Manu Yáñez (Festival de Cannes)

Para acentuar su carácter internacional, su condición de mapamundi fílmico, el Festival de Cannes se vanagloria de atender de manera regular a las filmografías de los seis continentes (aunque, en los últimos años, parece haber relegado a Latinoamérica a un papel secundario). En este sentido, para intentar enmendar la sangrante deuda histórica que la cultura fílmica occidental tiene con el cine africano, Cannes acostumbra a incluir en su Sección Oficial títulos del continente olvidado. En la memoria del buen cinéfilo, figuran títulos memorables como Mooladé de Ousmane Sembène o Timbuktu de Abderrahmane Sissako, que vieron la luz en el certamen francés. Este año, por desgracia, el representante africano en la Competición Oficial, Yomeddine del egipcio A.B. Shawky no está a la altura de sus ilustres predecesores. Orquestado como un afectado drama social sobre la marginación de los enfermos de lepra en Egipto, el film navega entre un cúmulo de calamidades y una atronadora banda sonora para articular un discurso de corte humanista sobre la resistencia del espíritu humano.
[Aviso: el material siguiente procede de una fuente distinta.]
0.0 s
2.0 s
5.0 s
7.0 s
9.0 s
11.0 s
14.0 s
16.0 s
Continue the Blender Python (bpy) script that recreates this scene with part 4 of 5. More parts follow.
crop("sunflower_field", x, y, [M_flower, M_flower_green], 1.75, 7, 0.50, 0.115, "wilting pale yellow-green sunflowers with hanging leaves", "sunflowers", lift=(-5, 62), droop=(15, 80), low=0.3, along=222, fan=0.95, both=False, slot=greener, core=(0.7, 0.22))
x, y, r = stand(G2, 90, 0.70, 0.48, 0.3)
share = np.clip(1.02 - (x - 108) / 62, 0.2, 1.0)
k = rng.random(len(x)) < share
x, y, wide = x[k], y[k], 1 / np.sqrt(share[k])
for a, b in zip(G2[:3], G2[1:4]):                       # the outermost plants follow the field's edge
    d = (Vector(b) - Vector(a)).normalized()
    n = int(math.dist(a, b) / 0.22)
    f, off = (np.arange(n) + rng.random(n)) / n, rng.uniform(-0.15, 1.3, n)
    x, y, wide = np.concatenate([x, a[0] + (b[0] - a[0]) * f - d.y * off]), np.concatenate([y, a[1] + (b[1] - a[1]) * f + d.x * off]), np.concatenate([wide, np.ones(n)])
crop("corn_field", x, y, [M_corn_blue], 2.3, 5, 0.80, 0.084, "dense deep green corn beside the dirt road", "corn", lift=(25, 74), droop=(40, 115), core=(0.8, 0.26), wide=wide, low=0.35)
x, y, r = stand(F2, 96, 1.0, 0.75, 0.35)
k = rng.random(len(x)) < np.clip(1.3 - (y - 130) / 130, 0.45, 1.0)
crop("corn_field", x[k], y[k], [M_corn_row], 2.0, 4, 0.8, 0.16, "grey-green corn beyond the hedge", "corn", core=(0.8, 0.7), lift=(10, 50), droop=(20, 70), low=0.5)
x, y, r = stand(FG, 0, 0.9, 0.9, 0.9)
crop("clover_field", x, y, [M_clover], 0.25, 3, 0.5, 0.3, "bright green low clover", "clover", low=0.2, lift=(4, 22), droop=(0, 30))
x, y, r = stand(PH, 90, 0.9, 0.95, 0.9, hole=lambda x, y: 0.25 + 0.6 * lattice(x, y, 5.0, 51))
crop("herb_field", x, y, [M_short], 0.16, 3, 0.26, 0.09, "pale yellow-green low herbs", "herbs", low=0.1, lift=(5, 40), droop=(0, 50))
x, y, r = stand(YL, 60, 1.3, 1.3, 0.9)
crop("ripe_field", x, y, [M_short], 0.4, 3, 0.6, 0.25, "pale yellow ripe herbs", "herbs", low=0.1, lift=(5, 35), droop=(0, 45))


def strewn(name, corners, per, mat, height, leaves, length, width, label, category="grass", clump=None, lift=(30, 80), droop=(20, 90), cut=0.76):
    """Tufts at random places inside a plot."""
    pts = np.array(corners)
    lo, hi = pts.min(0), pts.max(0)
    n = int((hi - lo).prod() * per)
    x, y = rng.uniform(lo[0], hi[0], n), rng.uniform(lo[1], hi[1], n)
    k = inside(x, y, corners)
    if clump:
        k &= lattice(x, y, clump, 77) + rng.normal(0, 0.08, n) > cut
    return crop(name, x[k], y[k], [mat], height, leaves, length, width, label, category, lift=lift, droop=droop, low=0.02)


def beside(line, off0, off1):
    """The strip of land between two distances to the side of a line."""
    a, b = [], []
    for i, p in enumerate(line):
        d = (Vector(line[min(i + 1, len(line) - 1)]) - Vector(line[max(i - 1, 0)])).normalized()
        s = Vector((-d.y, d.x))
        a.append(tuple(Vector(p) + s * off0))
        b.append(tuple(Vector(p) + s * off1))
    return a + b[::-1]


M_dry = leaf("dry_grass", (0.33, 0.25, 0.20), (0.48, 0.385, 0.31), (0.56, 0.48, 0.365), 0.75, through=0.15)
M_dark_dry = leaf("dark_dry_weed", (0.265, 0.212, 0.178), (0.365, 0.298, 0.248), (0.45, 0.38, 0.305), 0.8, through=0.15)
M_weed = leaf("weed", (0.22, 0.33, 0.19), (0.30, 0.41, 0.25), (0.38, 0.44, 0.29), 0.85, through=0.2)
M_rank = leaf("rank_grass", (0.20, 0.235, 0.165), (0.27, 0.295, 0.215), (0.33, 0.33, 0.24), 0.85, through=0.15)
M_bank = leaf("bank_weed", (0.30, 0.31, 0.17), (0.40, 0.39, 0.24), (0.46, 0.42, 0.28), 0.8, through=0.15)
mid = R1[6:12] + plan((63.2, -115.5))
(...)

A falta de estrellas de Hollywood en la jornada de hoy, uno tiene la impresión de que Thierry Frémaux (director artístico de Cannes) se ha decantado por vertebrar la programación en torno a un gran “tema”. Así, el drama de los enfermos de lepra ocupa el centro de Yomeddine, pero no es el único obstáculo que encontrarán Beshay (Rady Gamal), el leproso, y Obama (Ahmed Abdelhafiz), un pequeño huérfano, en su periplo en busca de la familia del protagonista. Por el camino, habrá muertes de seres queridos, ingresos hospitalarios, agresiones verbales, encarcelamientos, bullying y otras penurias. Un torrente de fatalidad que la película aliña con algún toque pintoresco, un halo de ingenuidad y una flagrante tosquedad tanto a nivel narrativo como formal. A unos innecesarios episodios oníricos (a burda cámara lenta), cabe sumar unos pasajes de puro cine populista: cuando los personajes gozan de un momento de euforia pasajera, el montaje se entrecorta, la cámara se agita y la música arremete con saña.

A la película la salva una cierta nobleza de espíritu, que puede remitir muy lejanamente a la ternura de El chico de Charlie Chaplin o al retrato anticompasivo de la marginalidad en Los olvidados de Luis Buñuel. Sin embargo, la transparencia con la que el film articula su discurso genera una serie de subrayados un tanto alarmantes, como cuando el protagonista, acorralado por una serie de maleantes, brama a los cuatro vientos: “¡Soy un ser humano! ¡Soy un ser humano!”.